BARCAL: I didn’t know there was a cab strike and I’m going to be late to work.

After fidgeting and waiting at the curb for less than a minute, Barcal turns and starts walking, very very quickly the 13 blocks to her job.

BARCAL: I didn’t see any cabs coming, normally there’s a bunch lining up so I normally wait but, or I get one really fast, but today apparently not.

Christopher Glover is directing the cabs that do come by Ogilvie. He’s a traffic aide for the city. He says it’s really slow today. He points down the street to the next block.

GLOVER: In the next intersection the second lane is a cab lane, that’s where most of your cabs sit. Today you can see that lane is almost perfectly clear cause there’s no cabs sitting there. Usually we have to move the cabs keep the cabs going and something like. Right now, that whole entire lane is clear. It’s like a holiday out there.

But despite the cabbie strike, plenty of taxis are still out today. Going on strike costs taxi drivers money. They pay anywhere from $50-90 to rent a cab for the day and if the car is parked they can’t recoup that. Walter Williams pulls up to the curb outside the station and picks up a customer. Like a lot of cabbies, he didn’t really know too much about today’s strike.

WILLIAMS: Well, if they ever get organized I will do what everybody else do but until then I got to live okay?

Chicago cabbies don’t have a union or an organizing body. Furthermore, many of the drivers are part of distinct and isolated immigrant communities. All that helps to explain why participation in today’s strike is so spotty. Planning relied on word of mouth. Cabbies passed flyers to each other at garages and restaurants. The flyers simply asked drivers to park their cars July 31. There was no name on the flyers and no contact information. Eventually Melissa Callahan, one of the organizing forces behind the effort, added her name to the poster. She says drivers feel abused by Chicago’s department of consumer services, the body that regulates cabs.

CALLAHAN: The way they speak to us. The way they ticket us. The way that they’re looking, they’re out there actually looking for things that they can give us tickets for. It’s really given us the feeling that its about generating revenue for the city of Chicago and not protecting passengers which is what rules and regulations is supposed to do.
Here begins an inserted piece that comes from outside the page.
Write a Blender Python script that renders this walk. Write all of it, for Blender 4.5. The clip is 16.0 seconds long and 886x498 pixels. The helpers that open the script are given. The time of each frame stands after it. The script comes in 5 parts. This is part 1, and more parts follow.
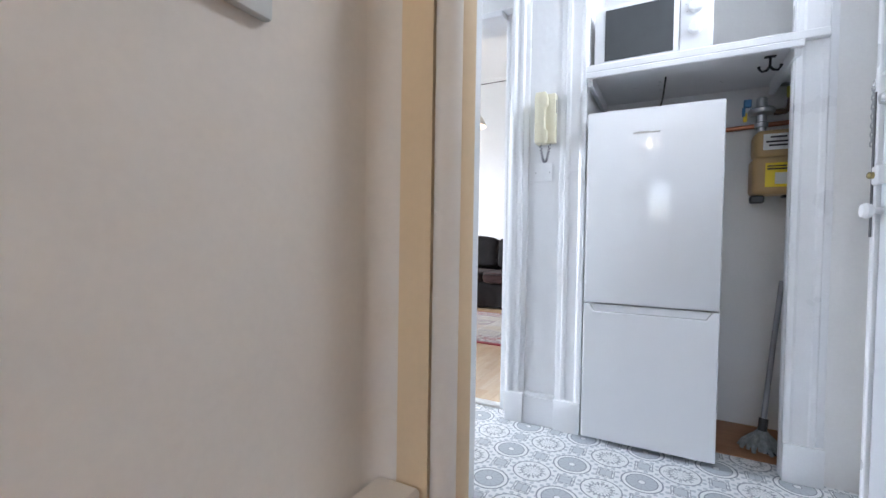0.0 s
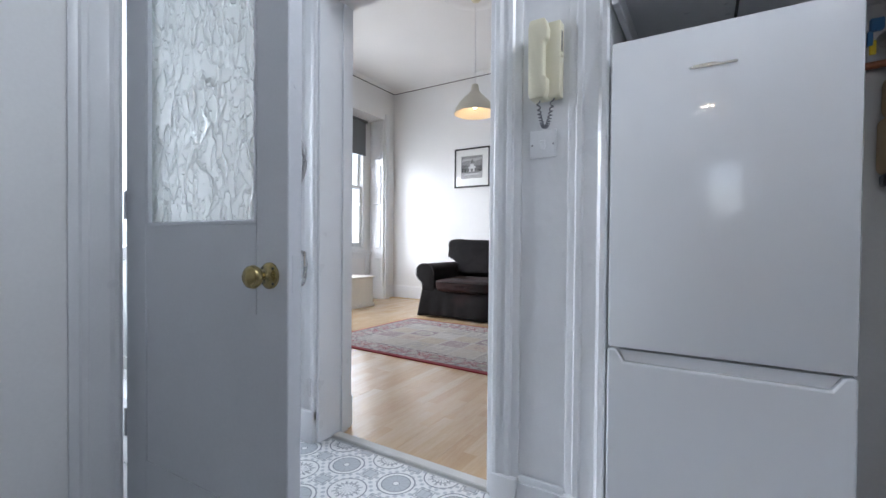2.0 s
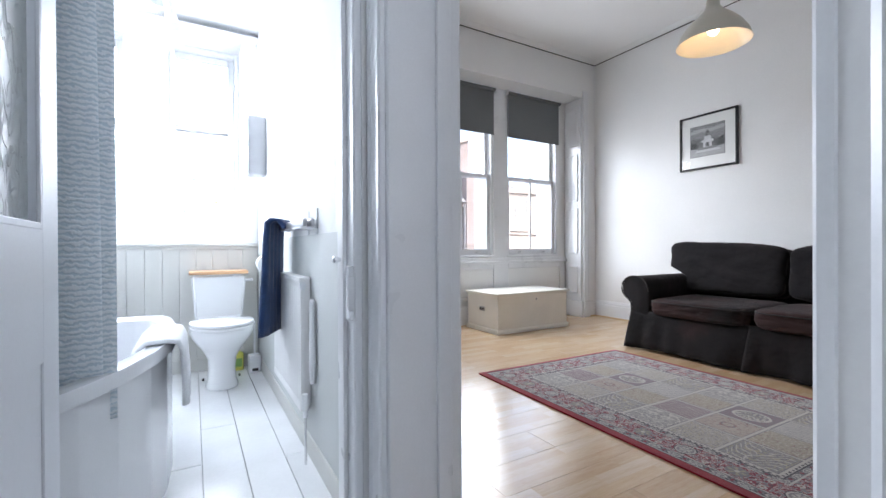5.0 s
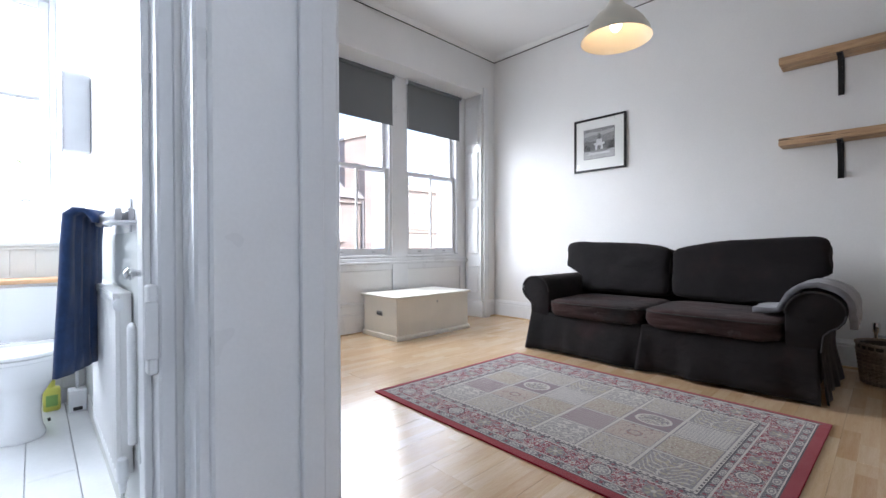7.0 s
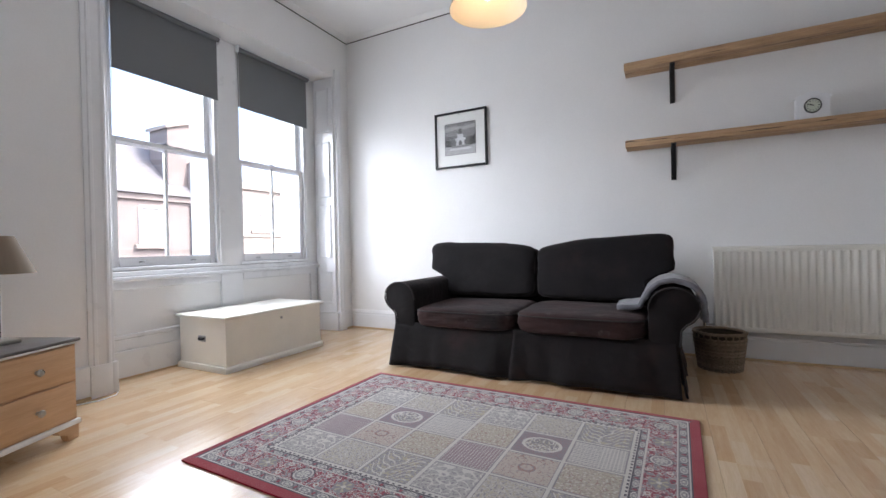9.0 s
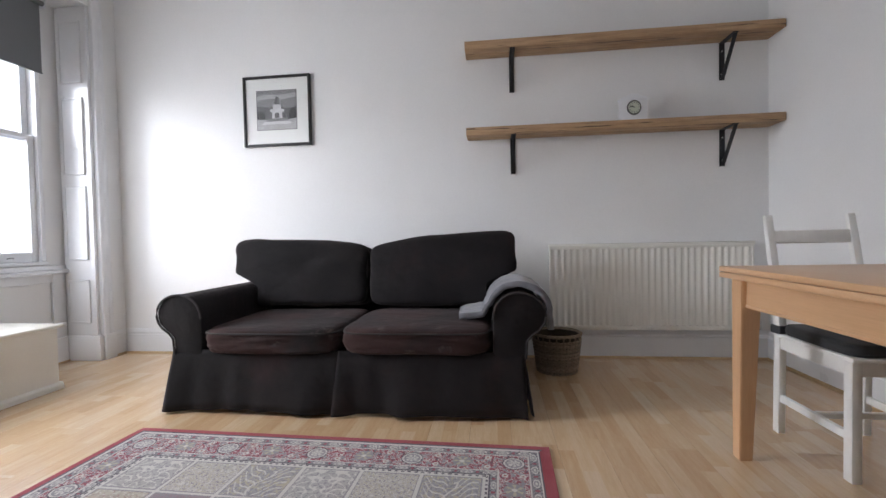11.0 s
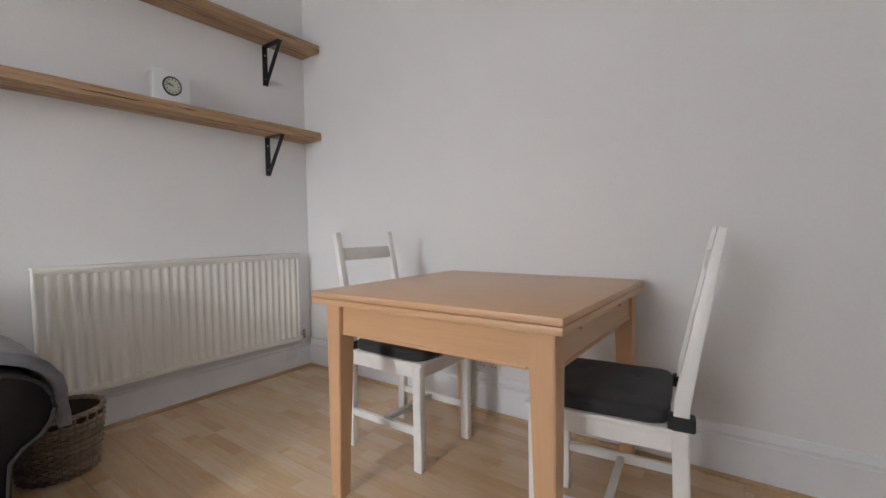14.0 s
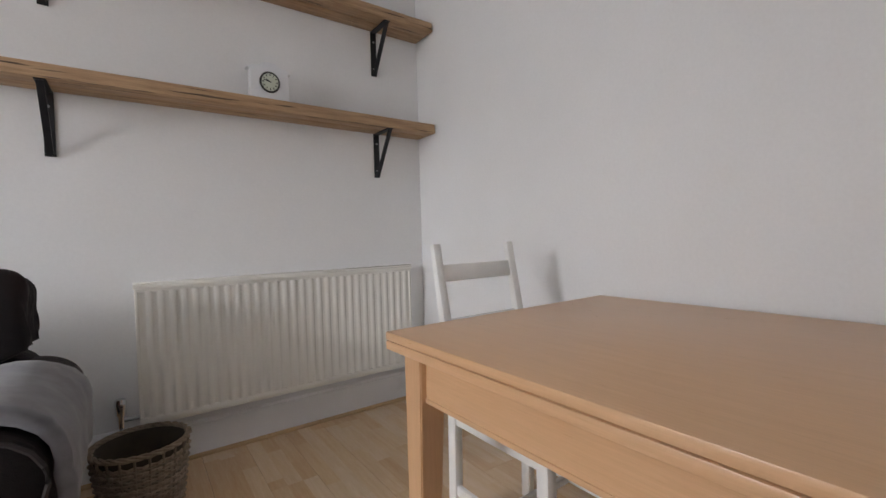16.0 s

Callahan held a press conference today to bring attention to the anger many drivers feel. She called on cabs to jam the street where it was held. Only four were parked out front. But the real significance of the press conference may have come after the camera’s packed up. Ten or so cabbies in attendance, including Hamid Faris, stood in a circle talking to Prateek Sampat, a community organizer.

FARIS: Every community have to do their own effort to organize, I mean that’s my suggestion and idea. Hopefully it will work.

SAMPAT: We absolutely agree with you on that. That’s our strategy as well and that’s the strategy of most of the cab drivers out there. So we have to find the leaders, different leaders from different communities and bring them all together. We form a committee together and then we can have an organization that can represent all cab drivers.

Sampat exchanges contact info with the drivers. All of them say they are anxious to attend meetings and work to organize cabbies in the ethnic communities to which they belong. They say today’s strike was just a first step in building some political muscle. They’re promising more action and better organization in the future.

For Chicago Public Radio, I’m Robert Wildeboer.